There’s also the question of so-called “legacy” data hanging around organisations, which may differ in format and pose a risk of making data sets unreliable if not properly cleaned. Along similar lines, the multiple sources of data available to a modern company must be brought together if they are to be of any use. “The biggest challenges come from data fragmentation,” says Tido Carriero, Chief Product Development Officer at Segment. “As the number of customer touchpoints balloons, it becomes harder for businesses to ensure that they have a complete and reliable understanding of their customers.”

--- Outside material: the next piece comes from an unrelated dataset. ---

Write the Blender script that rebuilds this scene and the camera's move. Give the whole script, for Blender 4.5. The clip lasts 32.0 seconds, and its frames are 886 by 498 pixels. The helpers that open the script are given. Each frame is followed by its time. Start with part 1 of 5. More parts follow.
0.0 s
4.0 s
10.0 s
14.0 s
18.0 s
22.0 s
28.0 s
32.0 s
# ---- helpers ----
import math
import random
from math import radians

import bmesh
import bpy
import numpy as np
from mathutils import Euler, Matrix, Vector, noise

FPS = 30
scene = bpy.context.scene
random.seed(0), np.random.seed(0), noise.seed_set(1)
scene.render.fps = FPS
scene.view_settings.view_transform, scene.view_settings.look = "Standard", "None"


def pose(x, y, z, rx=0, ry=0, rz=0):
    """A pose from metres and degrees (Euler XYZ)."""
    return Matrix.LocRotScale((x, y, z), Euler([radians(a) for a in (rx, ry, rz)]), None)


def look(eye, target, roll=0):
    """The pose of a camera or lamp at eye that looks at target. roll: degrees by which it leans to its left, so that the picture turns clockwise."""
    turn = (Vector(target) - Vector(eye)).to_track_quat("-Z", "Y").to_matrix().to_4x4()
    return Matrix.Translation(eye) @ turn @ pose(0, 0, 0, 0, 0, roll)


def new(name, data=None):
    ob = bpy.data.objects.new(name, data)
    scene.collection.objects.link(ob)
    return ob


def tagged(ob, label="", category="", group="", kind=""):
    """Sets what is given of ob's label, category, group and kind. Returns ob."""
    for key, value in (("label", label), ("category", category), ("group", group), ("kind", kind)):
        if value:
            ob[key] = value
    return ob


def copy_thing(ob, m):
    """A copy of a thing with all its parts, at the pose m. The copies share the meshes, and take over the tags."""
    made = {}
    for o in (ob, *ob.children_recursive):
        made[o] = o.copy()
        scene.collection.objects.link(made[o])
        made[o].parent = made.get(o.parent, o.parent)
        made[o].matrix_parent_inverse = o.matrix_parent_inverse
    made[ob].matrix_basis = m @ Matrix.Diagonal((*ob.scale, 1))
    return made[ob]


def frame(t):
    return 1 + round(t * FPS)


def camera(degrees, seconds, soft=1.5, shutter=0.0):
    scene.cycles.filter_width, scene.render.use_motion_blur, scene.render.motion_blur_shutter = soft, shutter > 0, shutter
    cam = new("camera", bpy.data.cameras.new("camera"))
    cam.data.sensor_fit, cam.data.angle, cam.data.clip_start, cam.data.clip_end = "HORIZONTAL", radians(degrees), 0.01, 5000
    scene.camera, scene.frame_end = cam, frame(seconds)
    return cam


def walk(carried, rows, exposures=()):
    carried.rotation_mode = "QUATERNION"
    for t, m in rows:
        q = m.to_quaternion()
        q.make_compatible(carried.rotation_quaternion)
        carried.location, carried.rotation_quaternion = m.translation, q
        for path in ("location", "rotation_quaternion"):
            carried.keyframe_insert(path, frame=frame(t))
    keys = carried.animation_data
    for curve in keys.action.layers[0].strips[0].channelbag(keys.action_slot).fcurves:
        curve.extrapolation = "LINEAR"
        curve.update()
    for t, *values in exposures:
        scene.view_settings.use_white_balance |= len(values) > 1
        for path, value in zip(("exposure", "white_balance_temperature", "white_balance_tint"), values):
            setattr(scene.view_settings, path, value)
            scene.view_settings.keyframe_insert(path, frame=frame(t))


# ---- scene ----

Carriero emphasises that the biggest challenges all fall under this umbrella of improper coordination. “Similarly, data silos can prevent teams from getting the data they need, and create blindspots which can result in security and privacy issues. Other common challenges relate to having incomplete or unreliable data. Many companies are still using haphazard data capture methods that don’t update in real time, while others have no clear system for making sense of their data and putting it to effective use. Unless it can be activated, data is a useless resource, so this is a real missed opportunity.”
As society becomes ever-more data-hungry, the correct management of said data will only become more important. Taming the vast volumes of data produced daily will be key to the continuing improvement of artificial intelligence, as Cole explains: “80% of the time spent by data scientists is in manipulating data to get it into a form that is useful. Repeatable automated and intelligent capability around data capture, lineage tracing, quality and insight for AI and machine learning are required to standardise data management in an open and transparent manner.”